2) Relying on implicit write permissions; always set permissions explicitly per job.
3) Saving caches after building PR content in a privileged job.
4) Using environment branch filters that assume PR branch names.
5) Fetching helper scripts from the PR head in a privileged job.
6) Calling reusable workflows that assume old ref semantics.
7) Skipping dry runs; test with real PR payloads before December 8.
What to do next
• Update environment rules today. Add refs/pull/*/merge where appropriate, and document that pull_request_target evaluates against the default branch.
• Split privileged work. Move builds/tests to pull_request and use workflow_run for privileged reporters and notifications.

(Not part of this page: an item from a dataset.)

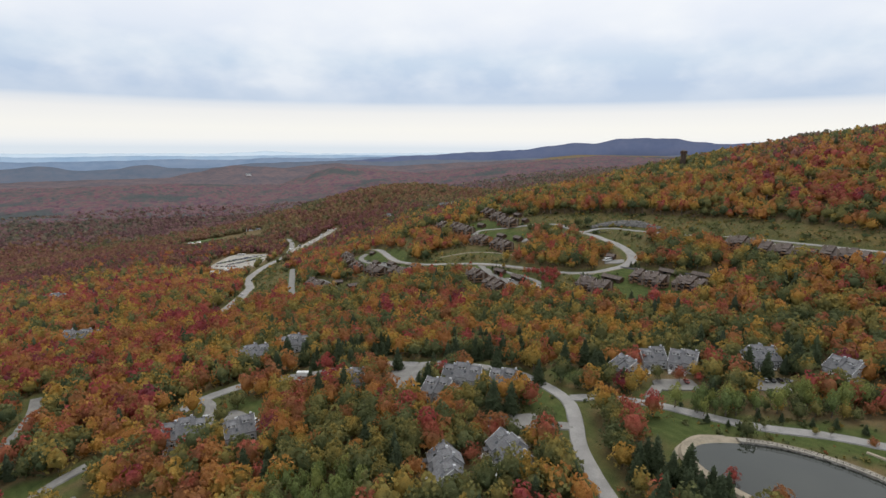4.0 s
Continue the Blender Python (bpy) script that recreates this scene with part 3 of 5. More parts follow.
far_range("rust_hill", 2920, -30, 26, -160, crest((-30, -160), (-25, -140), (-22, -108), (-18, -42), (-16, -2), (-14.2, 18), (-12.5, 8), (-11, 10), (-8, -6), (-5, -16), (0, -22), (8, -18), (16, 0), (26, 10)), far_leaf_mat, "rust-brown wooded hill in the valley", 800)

# ---- sites: where the houses stand (x, y, clear radius) ----
CONIFER_STANDS = [(86, 62, 18, 0.75), (100, 30, 24, 0.5), (-60, 185, 26, 0.5), (10, 175, 30, 0.35), (76, 155, 14, 0.6), (170, 150, 18, 0.5), (38, 136, 7, 0.6), (-100, 185, 20, 0.5), (-20, 140, 12, 0.4), (150, 165, 14, 0.6)]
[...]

• Tighten permissions. Set defaults to read; grant write per job only when necessary.
• Rotate npm tokens before November 19. If your pipelines publish to npm, move to granular tokens now to avoid a mid‑sprint outage.

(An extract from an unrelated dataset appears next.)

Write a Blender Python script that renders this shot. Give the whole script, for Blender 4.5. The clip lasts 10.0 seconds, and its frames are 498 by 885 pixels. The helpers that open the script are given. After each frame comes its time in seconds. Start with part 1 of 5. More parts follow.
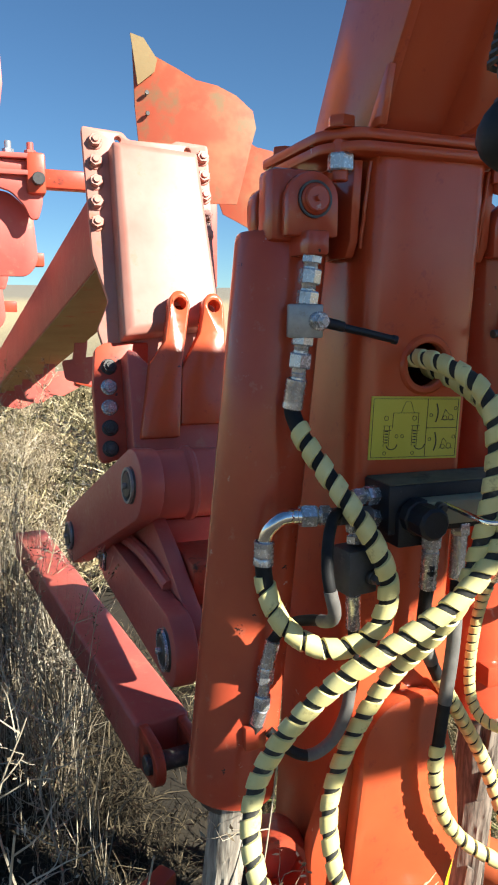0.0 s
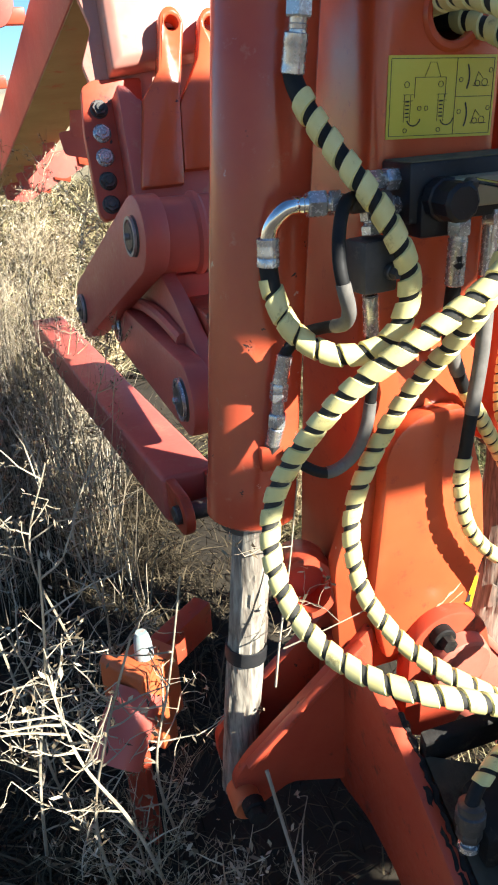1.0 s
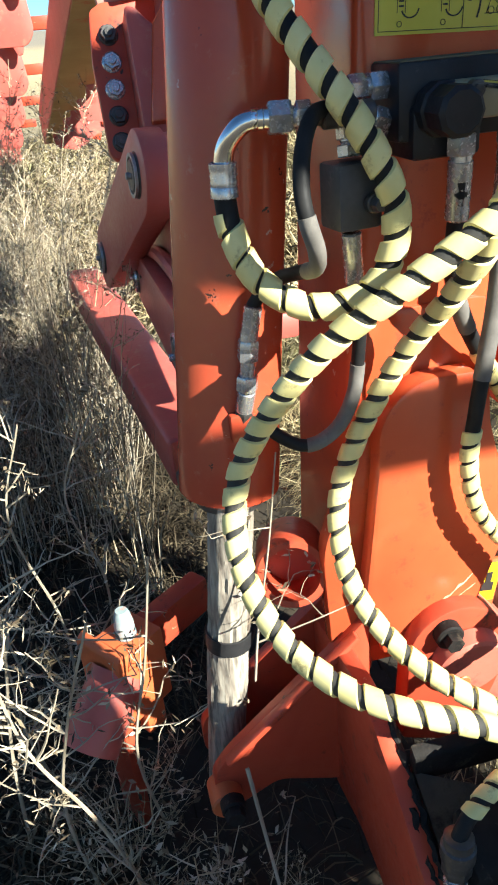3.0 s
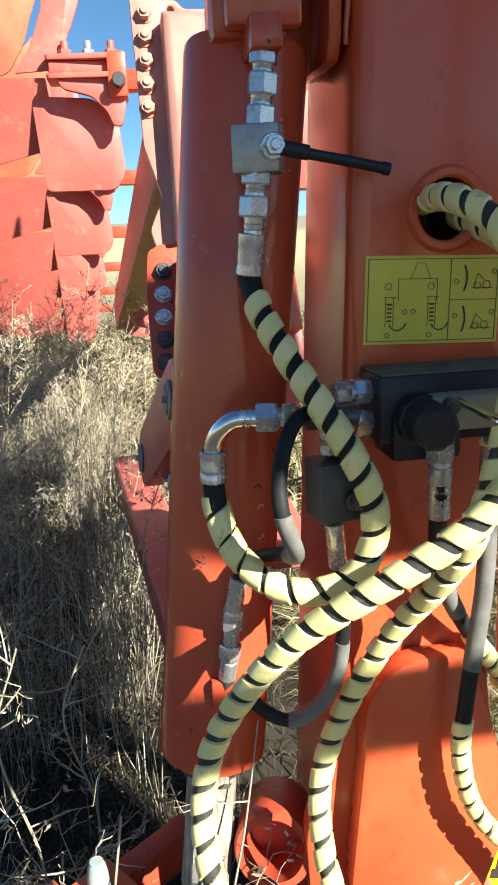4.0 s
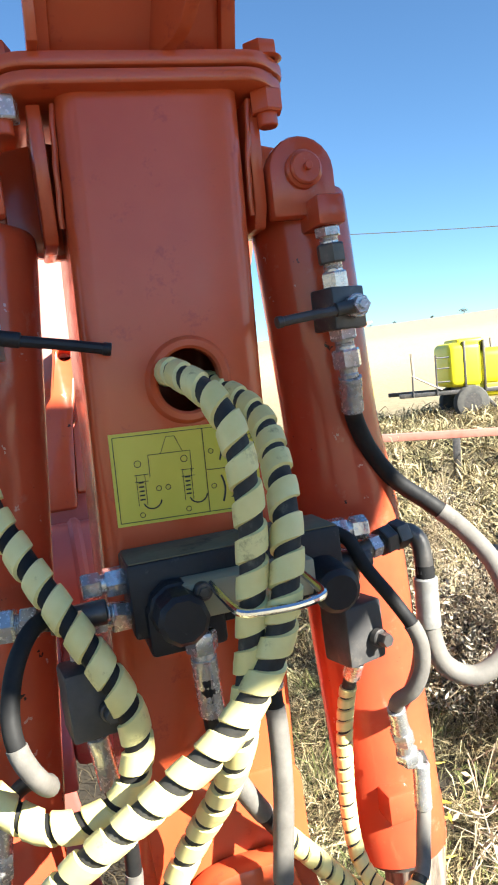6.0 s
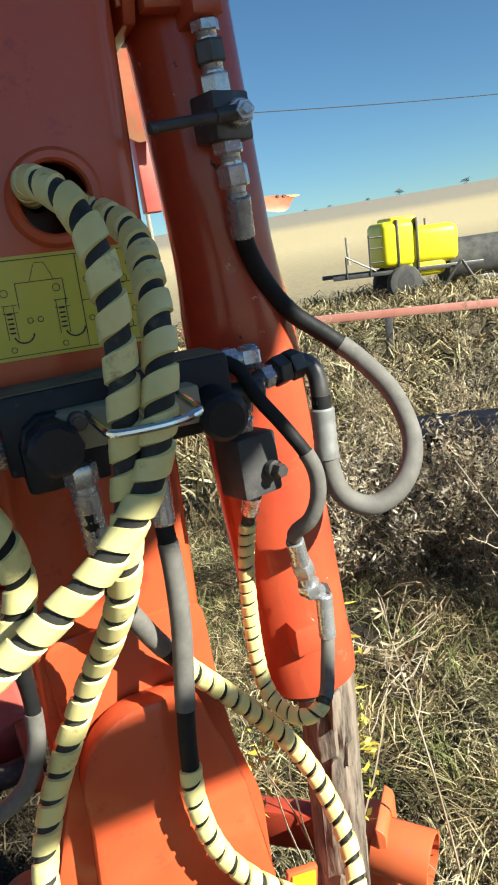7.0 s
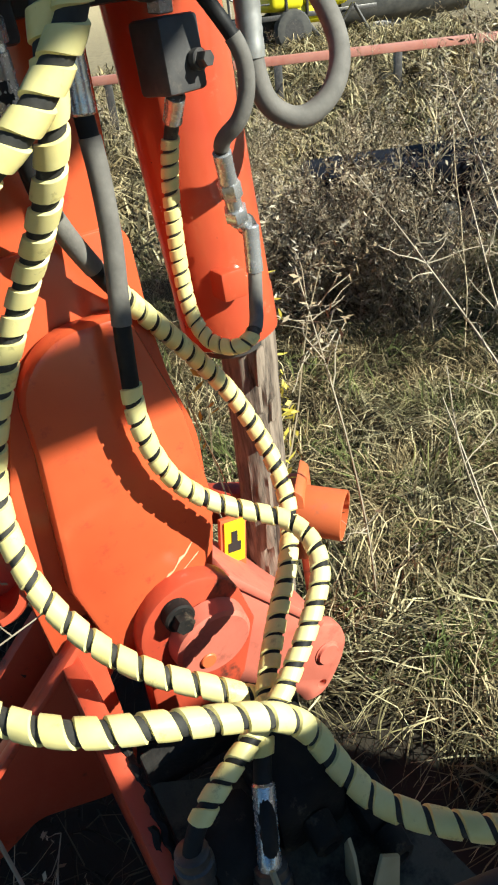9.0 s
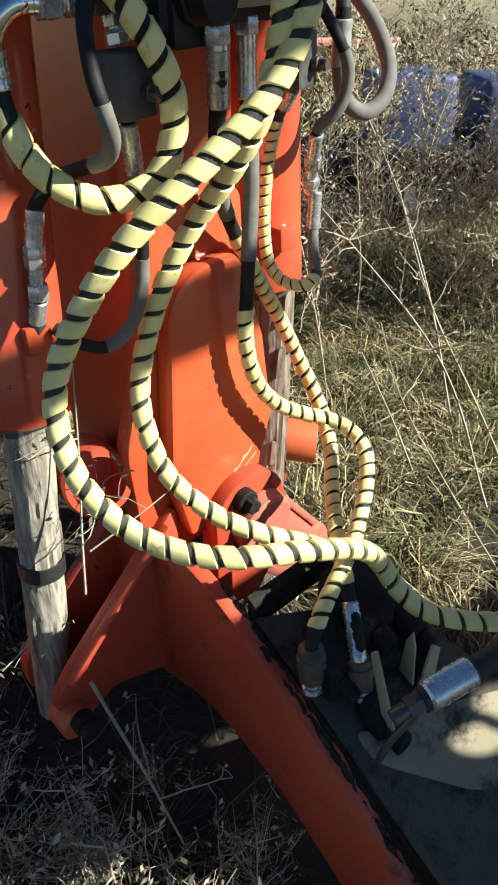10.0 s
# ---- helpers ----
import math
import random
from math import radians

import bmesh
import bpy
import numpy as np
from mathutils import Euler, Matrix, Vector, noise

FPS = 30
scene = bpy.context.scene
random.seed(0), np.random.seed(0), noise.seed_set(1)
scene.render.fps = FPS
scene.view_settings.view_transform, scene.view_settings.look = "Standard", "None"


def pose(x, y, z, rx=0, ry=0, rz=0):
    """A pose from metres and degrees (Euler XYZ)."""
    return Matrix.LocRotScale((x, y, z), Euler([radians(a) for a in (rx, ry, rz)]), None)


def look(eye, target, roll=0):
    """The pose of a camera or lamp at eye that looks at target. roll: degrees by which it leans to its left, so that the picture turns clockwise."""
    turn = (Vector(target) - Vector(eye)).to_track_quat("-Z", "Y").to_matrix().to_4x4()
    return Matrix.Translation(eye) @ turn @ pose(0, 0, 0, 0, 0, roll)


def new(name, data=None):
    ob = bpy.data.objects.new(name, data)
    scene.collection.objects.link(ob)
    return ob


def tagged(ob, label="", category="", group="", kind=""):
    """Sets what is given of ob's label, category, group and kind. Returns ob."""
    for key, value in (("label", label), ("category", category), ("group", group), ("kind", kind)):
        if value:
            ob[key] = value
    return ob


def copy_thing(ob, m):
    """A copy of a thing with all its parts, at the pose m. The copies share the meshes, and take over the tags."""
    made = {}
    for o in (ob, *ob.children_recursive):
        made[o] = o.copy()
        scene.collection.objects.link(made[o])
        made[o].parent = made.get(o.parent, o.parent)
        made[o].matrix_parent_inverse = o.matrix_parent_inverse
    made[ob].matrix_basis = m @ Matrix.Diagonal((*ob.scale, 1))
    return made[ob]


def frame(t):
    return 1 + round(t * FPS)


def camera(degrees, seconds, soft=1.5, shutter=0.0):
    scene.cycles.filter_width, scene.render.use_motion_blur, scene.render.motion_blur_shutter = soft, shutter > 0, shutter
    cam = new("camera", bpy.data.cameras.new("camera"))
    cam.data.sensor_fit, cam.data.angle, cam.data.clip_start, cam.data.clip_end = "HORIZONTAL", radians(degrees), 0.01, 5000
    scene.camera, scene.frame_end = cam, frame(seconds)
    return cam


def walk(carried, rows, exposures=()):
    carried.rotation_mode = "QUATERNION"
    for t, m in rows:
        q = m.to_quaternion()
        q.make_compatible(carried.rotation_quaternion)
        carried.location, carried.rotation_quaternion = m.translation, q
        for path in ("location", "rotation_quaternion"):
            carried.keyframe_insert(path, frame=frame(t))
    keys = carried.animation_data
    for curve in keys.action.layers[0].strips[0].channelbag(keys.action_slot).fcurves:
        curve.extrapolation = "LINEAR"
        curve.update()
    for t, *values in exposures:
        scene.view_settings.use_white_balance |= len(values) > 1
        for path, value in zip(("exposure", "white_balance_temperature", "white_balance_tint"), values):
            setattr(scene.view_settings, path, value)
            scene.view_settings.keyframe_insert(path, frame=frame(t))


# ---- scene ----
cam = camera(37.6, 10.0, soft=2.0)
PATH = [
    (0, (0.016, -0.013, 1.738), (0.697, 1.837, 1.399), 0.4),
    (0.5, (0.021, -0.003, 1.643), (0.674, 1.772, 0.992), -2.9),
    (1, (0.071, 0.037, 1.566), (0.607, 1.768, 0.718), -3.9),
    (1.5, (0.139, 0.075, 1.516), (0.637, 1.734, 0.515), -3.9),
    (2, (0.18, 0.09, 1.488), (0.647, 1.723, 0.432), -4.8),
    (2.2, (0.201, 0.095, 1.486), (0.654, 1.731, 0.429), -5.2),
    (3.3, (0.278, 0.162, 1.524), (0.561, 1.956, 0.686), -4.1),
    (3.5, (0.305, 0.165, 1.556), (0.565, 2.002, 0.807), -2.7),
    (4, (0.35, 0.168, 1.624), (0.615, 2.083, 1.112), -2.6),
    (4.5, (0.376, 0.171, 1.67), (0.599, 2.136, 1.373), -2.3),
    (5, (0.42, 0.174, 1.679), (0.678, 2.145, 1.46), -3.6),
    (5.3, (0.457, 0.185, 1.676), (0.809, 2.143, 1.472), -5.4),
    (5.5, (0.486, 0.199, 1.663), (0.883, 2.151, 1.48), -6.7),
    (6, (0.553, 0.206, 1.66), (1.092, 2.122, 1.469), -7.5),
    (6.2, (0.565, 0.216, 1.657), (1.19, 2.099, 1.411), -7.9),
    (7.3, (0.622, 0.232, 1.527), (1.238, 2.034, 0.916), -9.0),
    (7.5, (0.625, 0.251, 1.497), (1.23, 2.026, 0.802), -8.2),
    (8, (0.627, 0.264, 1.433), (1.232, 1.953, 0.548), -7.4),
    (8.5, (0.601, 0.257, 1.392), (1.231, 1.852, 0.363), -6.5),
    (9, (0.509, 0.195, 1.39), (1.234, 1.732, 0.335), -9.9),
    (9.5, (0.283, 0.193, 1.403), (1.166, 1.597, 0.285), -7.8),
    (10, (0.028, 0.169, 1.475), (1.118, 1.413, 0.351), -2.2),
]
EXPOSURES = [(0.0, 1.42, 6400, 10), (0.5, 1.6, 6400, 10), (1.0, 1.85, 6450, 11), (1.5, 2.05, 6450, 11), (2.0, 2.02, 6450, 11), (3.5, 1.65, 6350, 7), (4.5, 1.78, 6350, 8), (5.5, 2.27, 6500, 11), (6.2, 2.3, 6500, 10), (7.3, 1.02, 6450, 5), (8.0, 0.93, 6450, 5), (9.0, 1.06, 6400, 4), (10.0, 1.22, 6350, 5)]
walk(cam, [(t, look(eye, target, roll)) for t, eye, target, roll in PATH], EXPOSURES)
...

• Schedule a 60‑minute fire drill. Open a test PR from a fork and verify variables, environment matching, and secrets behavior end‑to‑end.
Want a vetted plan?
If you prefer a ready‑to‑run template, we’ve published a few options you can adapt in minutes: our Dec 8 playbook for a clean split between unprivileged and privileged jobs, a deeper dive on branch protection changes explained, and an executive‑friendly checklist in Your Dec 8 Plan. If you need help triaging a large org or codifying rules at scale, talk to us—we’ve implemented these changes in mixed monorepo/multirepo fleets and can keep your release cadence intact.
Here’s the thing: this update is the right call. It tightens the default posture without blocking productive workflows—provided you modernize your assumptions. Take the hour now to fix refs, environments, and permissions, and you’ll save a day of incident response later.